> _RAW DATA_

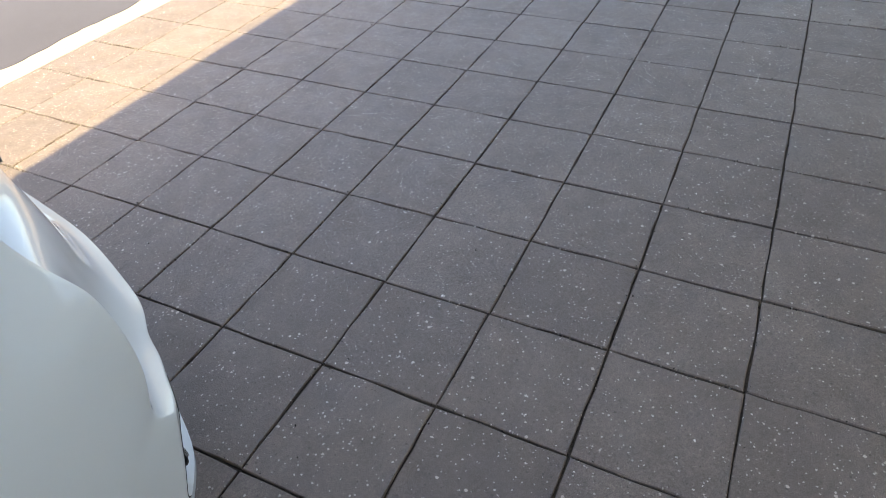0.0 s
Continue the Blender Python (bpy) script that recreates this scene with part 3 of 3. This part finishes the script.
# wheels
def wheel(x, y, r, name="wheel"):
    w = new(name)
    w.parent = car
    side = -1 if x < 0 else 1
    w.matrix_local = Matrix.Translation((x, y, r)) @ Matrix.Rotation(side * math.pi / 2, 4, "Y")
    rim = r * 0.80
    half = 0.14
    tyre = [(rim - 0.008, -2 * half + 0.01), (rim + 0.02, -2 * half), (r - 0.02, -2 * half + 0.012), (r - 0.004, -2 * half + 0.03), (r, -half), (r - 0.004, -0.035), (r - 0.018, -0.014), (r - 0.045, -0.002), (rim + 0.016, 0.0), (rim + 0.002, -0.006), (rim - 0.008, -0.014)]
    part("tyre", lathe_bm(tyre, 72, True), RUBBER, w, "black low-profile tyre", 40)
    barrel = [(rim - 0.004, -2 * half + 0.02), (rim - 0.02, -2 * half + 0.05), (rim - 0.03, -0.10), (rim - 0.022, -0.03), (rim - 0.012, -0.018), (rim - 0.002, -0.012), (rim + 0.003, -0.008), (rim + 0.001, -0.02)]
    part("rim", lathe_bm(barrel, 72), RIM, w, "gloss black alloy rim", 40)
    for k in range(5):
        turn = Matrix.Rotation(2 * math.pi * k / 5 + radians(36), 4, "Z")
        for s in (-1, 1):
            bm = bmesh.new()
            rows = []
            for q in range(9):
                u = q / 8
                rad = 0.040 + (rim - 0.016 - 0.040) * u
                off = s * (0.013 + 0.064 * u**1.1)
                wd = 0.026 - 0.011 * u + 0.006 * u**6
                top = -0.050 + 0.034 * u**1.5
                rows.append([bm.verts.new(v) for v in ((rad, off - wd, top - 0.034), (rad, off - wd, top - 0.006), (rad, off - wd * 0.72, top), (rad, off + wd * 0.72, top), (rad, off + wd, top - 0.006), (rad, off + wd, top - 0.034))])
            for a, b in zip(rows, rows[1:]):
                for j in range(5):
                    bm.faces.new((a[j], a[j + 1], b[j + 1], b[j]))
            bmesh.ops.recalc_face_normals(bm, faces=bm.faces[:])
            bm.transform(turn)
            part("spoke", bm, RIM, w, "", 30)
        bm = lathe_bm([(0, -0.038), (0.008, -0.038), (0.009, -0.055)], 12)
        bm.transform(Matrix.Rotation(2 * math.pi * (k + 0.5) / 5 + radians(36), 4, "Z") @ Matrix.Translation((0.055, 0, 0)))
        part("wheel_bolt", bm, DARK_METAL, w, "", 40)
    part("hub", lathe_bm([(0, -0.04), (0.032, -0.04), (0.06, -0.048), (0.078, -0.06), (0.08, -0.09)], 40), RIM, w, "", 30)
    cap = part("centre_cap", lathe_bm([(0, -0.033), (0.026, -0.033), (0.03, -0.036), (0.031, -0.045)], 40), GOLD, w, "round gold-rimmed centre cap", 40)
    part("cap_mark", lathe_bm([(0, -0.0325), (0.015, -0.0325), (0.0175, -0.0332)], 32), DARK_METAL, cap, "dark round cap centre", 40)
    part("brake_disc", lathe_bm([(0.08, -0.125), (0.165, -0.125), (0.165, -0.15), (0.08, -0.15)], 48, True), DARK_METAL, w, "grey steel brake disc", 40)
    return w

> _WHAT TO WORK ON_
Print the listing above in full, exactly as written. Omit any pictures.

> _FULL RESPONSE_
0.0 s
Continue the Blender Python (bpy) script that recreates this scene with part 3 of 3. This part finishes the script.
# wheels
def wheel(x, y, r, name="wheel"):
    w = new(name)
    w.parent = car
    side = -1 if x < 0 else 1
    w.matrix_local = Matrix.Translation((x, y, r)) @ Matrix.Rotation(side * math.pi / 2, 4, "Y")
    rim = r * 0.80
    half = 0.14
    tyre = [(rim - 0.008, -2 * half + 0.01), (rim + 0.02, -2 * half), (r - 0.02, -2 * half + 0.012), (r - 0.004, -2 * half + 0.03), (r, -half), (r - 0.004, -0.035), (r - 0.018, -0.014), (r - 0.045, -0.002), (rim + 0.016, 0.0), (rim + 0.002, -0.006), (rim - 0.008, -0.014)]
    part("tyre", lathe_bm(tyre, 72, True), RUBBER, w, "black low-profile tyre", 40)
    barrel = [(rim - 0.004, -2 * half + 0.02), (rim - 0.02, -2 * half + 0.05), (rim - 0.03, -0.10), (rim - 0.022, -0.03), (rim - 0.012, -0.018), (rim - 0.002, -0.012), (rim + 0.003, -0.008), (rim + 0.001, -0.02)]
    part("rim", lathe_bm(barrel, 72), RIM, w, "gloss black alloy rim", 40)
    for k in range(5):
        turn = Matrix.Rotation(2 * math.pi * k / 5 + radians(36), 4, "Z")
        for s in (-1, 1):
            bm = bmesh.new()
            rows = []
            for q in range(9):
                u = q / 8
                rad = 0.040 + (rim - 0.016 - 0.040) * u
                off = s * (0.013 + 0.064 * u**1.1)
                wd = 0.026 - 0.011 * u + 0.006 * u**6
                top = -0.050 + 0.034 * u**1.5
                rows.append([bm.verts.new(v) for v in ((rad, off - wd, top - 0.034), (rad, off - wd, top - 0.006), (rad, off - wd * 0.72, top), (rad, off + wd * 0.72, top), (rad, off + wd, top - 0.006), (rad, off + wd, top - 0.034))])
            for a, b in zip(rows, rows[1:]):
                for j in range(5):
                    bm.faces.new((a[j], a[j + 1], b[j + 1], b[j]))
            bmesh.ops.recalc_face_normals(bm, faces=bm.faces[:])
            bm.transform(turn)
            part("spoke", bm, RIM, w, "", 30)
        bm = lathe_bm([(0, -0.038), (0.008, -0.038), (0.009, -0.055)], 12)
        bm.transform(Matrix.Rotation(2 * math.pi * (k + 0.5) / 5 + radians(36), 4, "Z") @ Matrix.Translation((0.055, 0, 0)))
        part("wheel_bolt", bm, DARK_METAL, w, "", 40)
    part("hub", lathe_bm([(0, -0.04), (0.032, -0.04), (0.06, -0.048), (0.078, -0.06), (0.08, -0.09)], 40), RIM, w, "", 30)
    cap = part("centre_cap", lathe_bm([(0, -0.033), (0.026, -0.033), (0.03, -0.036), (0.031, -0.045)], 40), GOLD, w, "round gold-rimmed centre cap", 40)
    part("cap_mark", lathe_bm([(0, -0.0325), (0.015, -0.0325), (0.0175, -0.0332)], 32), DARK_METAL, cap, "dark round cap centre", 40)
    part("brake_disc", lathe_bm([(0.08, -0.125), (0.165, -0.125), (0.165, -0.15), (0.08, -0.15)], 48, True), DARK_METAL, w, "grey steel brake disc", 40)
    return w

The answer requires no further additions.